* _Problem description_: Print, word for word, every line from the beginning of the listing up to and including the line with "return 0.55 +". Pictures are to be excluded.
# # # # #
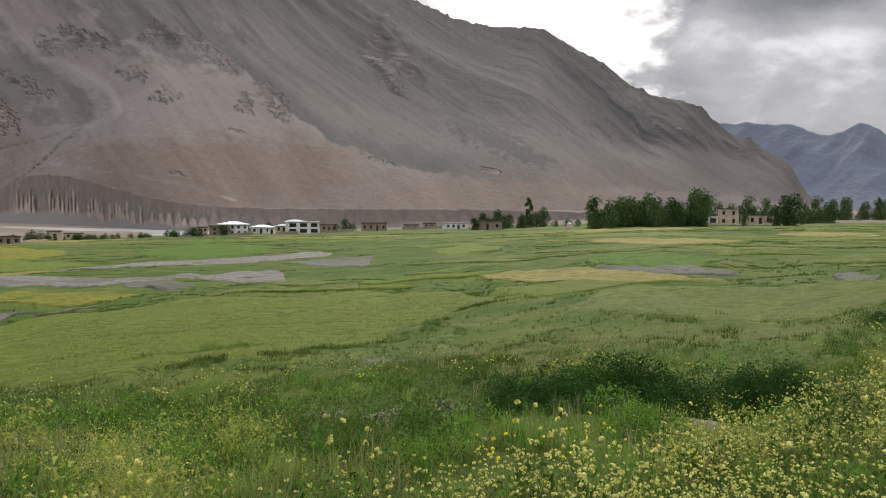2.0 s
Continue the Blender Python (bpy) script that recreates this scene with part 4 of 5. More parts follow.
GOLD = ((60.5, 4.3, 4.0, 0.16, 0.32), (85.4, 12.5, 1.6, 0.10, 1.0), (88.5, 16, 2.5, 0.1, 0.8), (77.5, 16.5, 1.6, 0.06, 0.8), (-22, 17, 7, 0.3, 0.35), (95, 18, 3, 0.2, 0.6), (0, 5, 10, 0.2, 0.10))

tuft = [blades(6, 0.012, 0.19, 0.11, 2, 0.10) for k in range(5)]
wisp = [blades(8, 0.006, 0.30, 0.12, 2, 0.08) for k in range(4)]
coarse = [blades(8, 0.038, 0.34, 0.20, 1, 0.28) for k in range(5)]
weed = [leaves(78, 0.025, 0.18, 0.25, slim=0.28) for k in range(5)]
sheaf = [blades(30, 0.034, 0.40, 0.30, 1, 0.5) for k in range(5)]
bushy = [leaves(110, 0.058, 0.42, 0.52, slim=0.26) for k in range(5)]


def clumpy(x, y, f=0.9):
    """Growth in clumps: taller here, lower there."""
    return 0.55 + 0.95 * smooth(fbm(x * f, y * f, 3, 57), -0.35, 0.45)


def knobs(n, groups, size, radius, h0, h1, knot):
    """Small flowers as four-sided tips, gathered in round groups on the ends of stems."""
    co, tri = [], []
    for g in range(groups):
        a, rr = rng.uniform(0, 6.283), radius * math.sqrt(rng.uniform(0, 1))
        c = np.array([math.cos(a) * rr, math.sin(a) * rr, rng.uniform(h0, h1)])
        for k in range(n):
            d = rng.normal(size=3)
            d[2] = abs(d[2]) * 0.8
            d /= np.linalg.norm(d)
            u = np.cross(d, rng.normal(size=3))
            u /= np.linalg.norm(u)
            v, s, q = np.cross(d, u), size * rng.uniform(0.7, 1.2) / 2, c + d * knot * rng.uniform(0.6, 1.0)
            i = len(co)
            co += [q + u * s, q + v * s, q - u * s, q - v * s, q + d * s * 0.7]
            tri += [(i, i + 1, i + 4), (i + 1, i + 2, i + 4), (i + 2, i + 3, i + 4), (i + 3, i, i + 4)]
    return np.array(co), np.array(tri)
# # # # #
* _Result below_:
2.0 s
Continue the Blender Python (bpy) script that recreates this scene with part 4 of 5. More parts follow.
GOLD = ((60.5, 4.3, 4.0, 0.16, 0.32), (85.4, 12.5, 1.6, 0.10, 1.0), (88.5, 16, 2.5, 0.1, 0.8), (77.5, 16.5, 1.6, 0.06, 0.8), (-22, 17, 7, 0.3, 0.35), (95, 18, 3, 0.2, 0.6), (0, 5, 10, 0.2, 0.10))

tuft = [blades(6, 0.012, 0.19, 0.11, 2, 0.10) for k in range(5)]
wisp = [blades(8, 0.006, 0.30, 0.12, 2, 0.08) for k in range(4)]
coarse = [blades(8, 0.038, 0.34, 0.20, 1, 0.28) for k in range(5)]
weed = [leaves(78, 0.025, 0.18, 0.25, slim=0.28) for k in range(5)]
sheaf = [blades(30, 0.034, 0.40, 0.30, 1, 0.5) for k in range(5)]
bushy = [leaves(110, 0.058, 0.42, 0.52, slim=0.26) for k in range(5)]


def clumpy(x, y, f=0.9):
    """Growth in clumps: taller here, lower there."""
    return 0.55 + 0.95 * smooth(fbm(x * f, y * f, 3, 57), -0.35, 0.45)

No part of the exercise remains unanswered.